* **Directive**
Reproduce the listing word for word, leaving every picture behind.

* **Recorded information**
====
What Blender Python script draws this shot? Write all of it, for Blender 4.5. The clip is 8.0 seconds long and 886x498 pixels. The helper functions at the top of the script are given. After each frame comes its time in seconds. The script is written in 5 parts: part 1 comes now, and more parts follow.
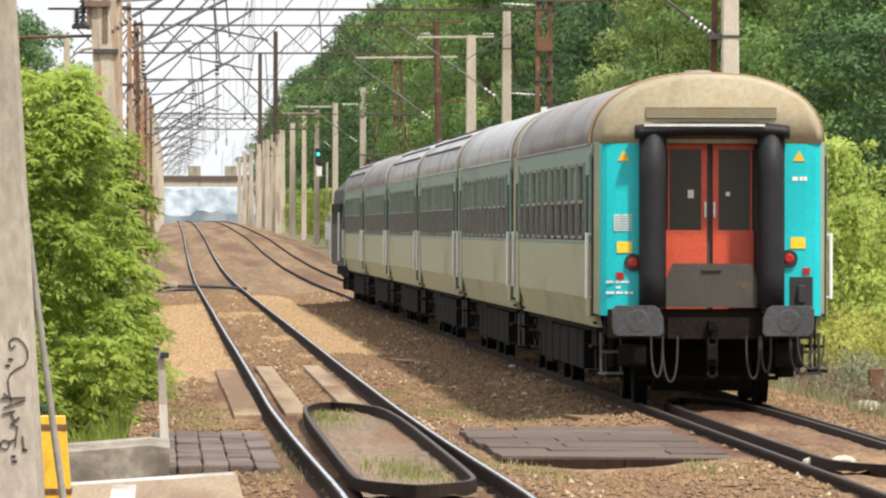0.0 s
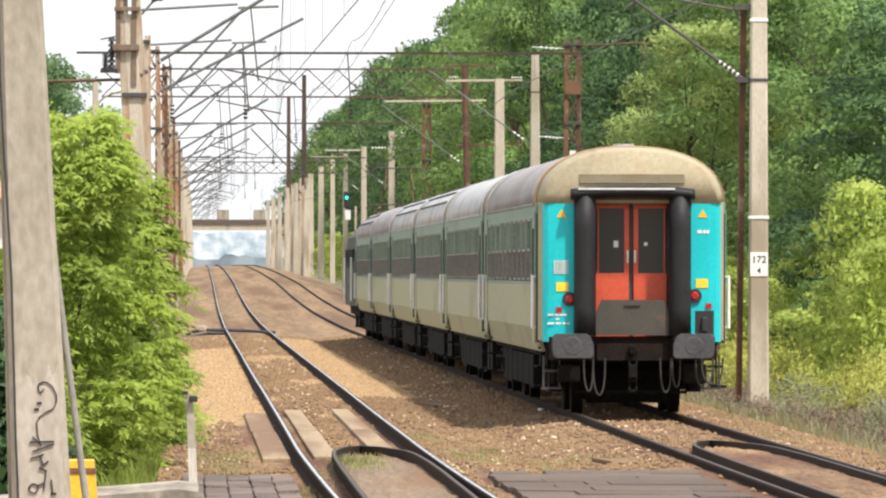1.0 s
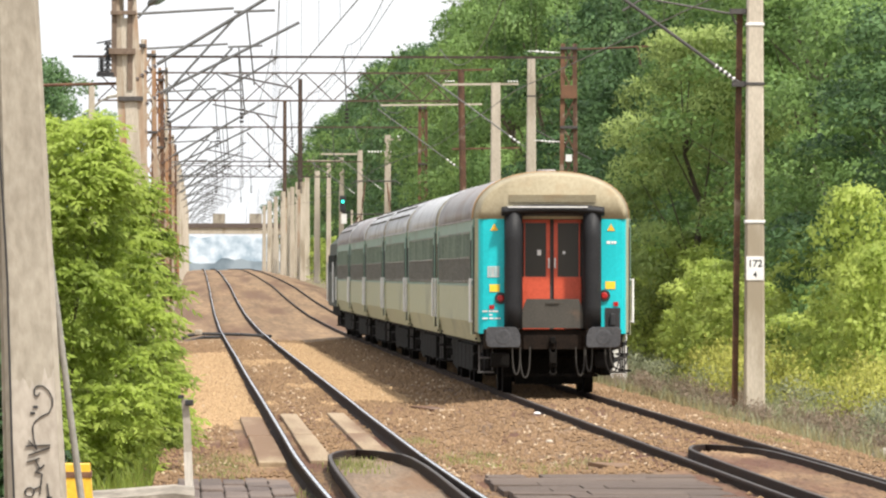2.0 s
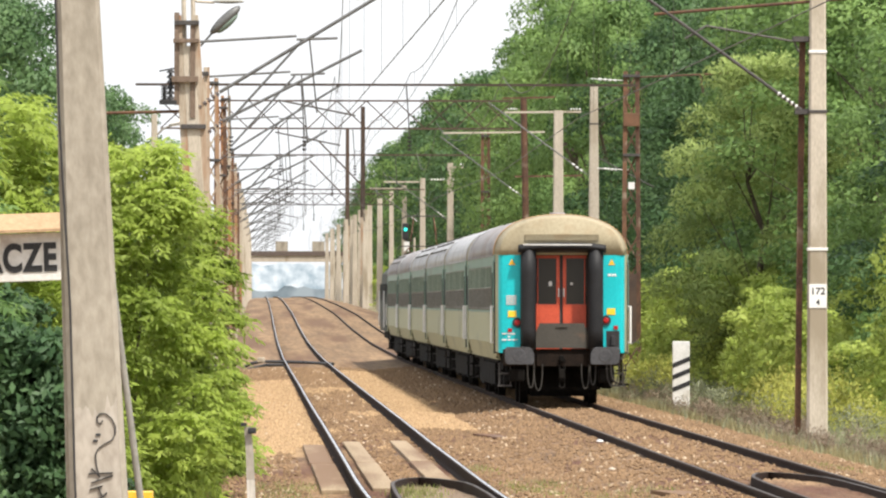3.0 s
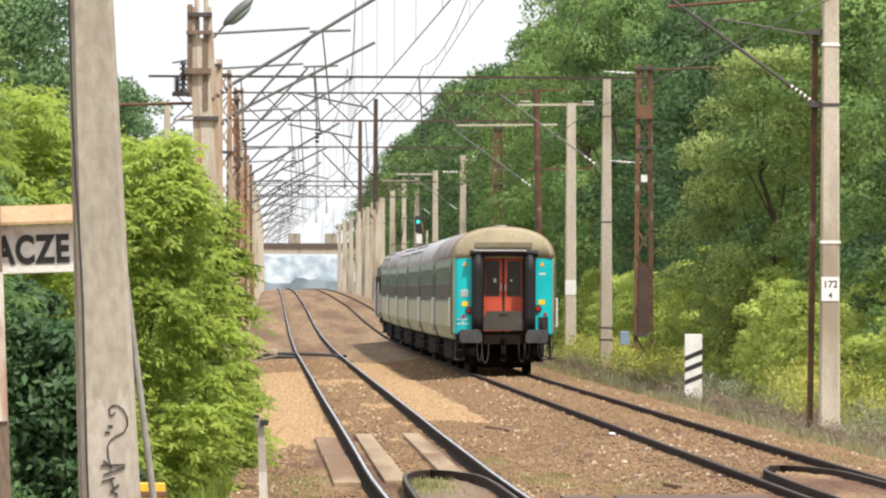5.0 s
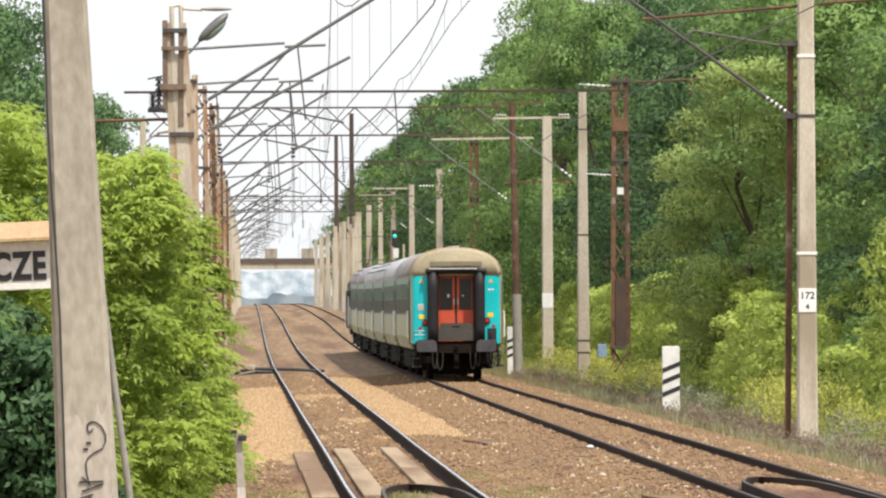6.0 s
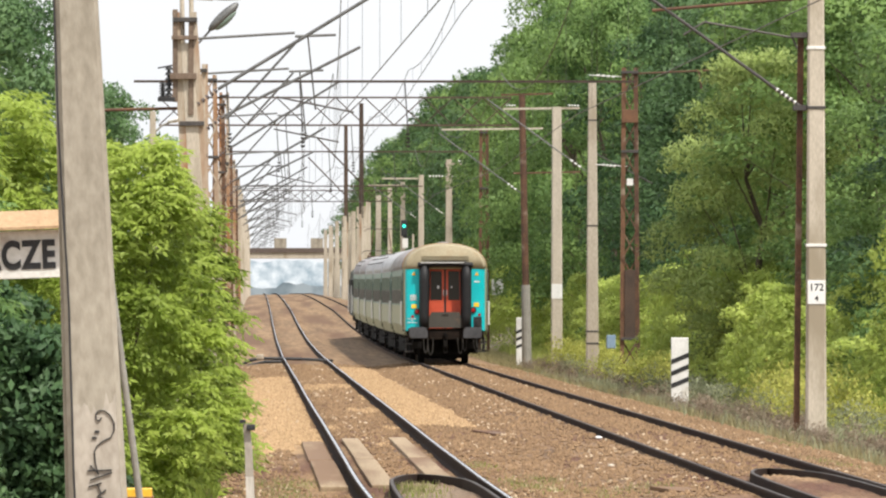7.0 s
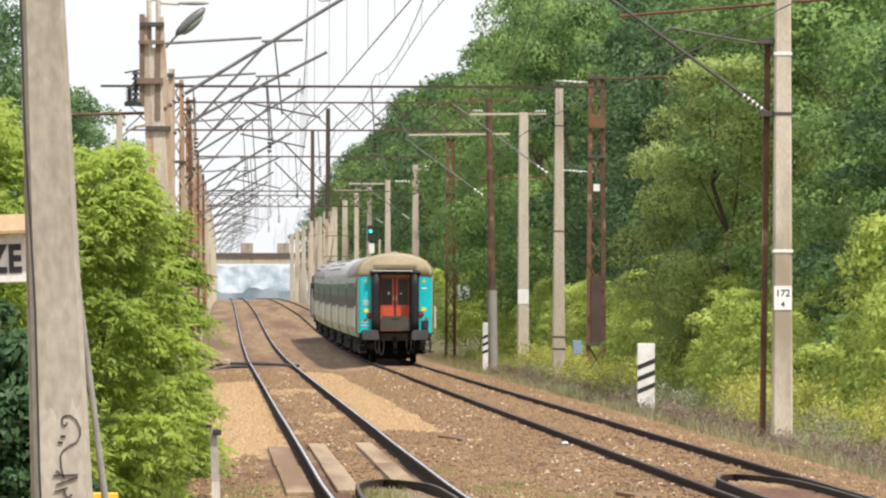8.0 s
====
* **Reply to the task**
What Blender Python script draws this shot? Write all of it, for Blender 4.5. The clip is 8.0 seconds long and 886x498 pixels. The helper functions at the top of the script are given. After each frame comes its time in seconds. The script is written in 5 parts: part 1 comes now, and more parts follow.
0.0 s
1.0 s
2.0 s
3.0 s
5.0 s
6.0 s
7.0 s
8.0 s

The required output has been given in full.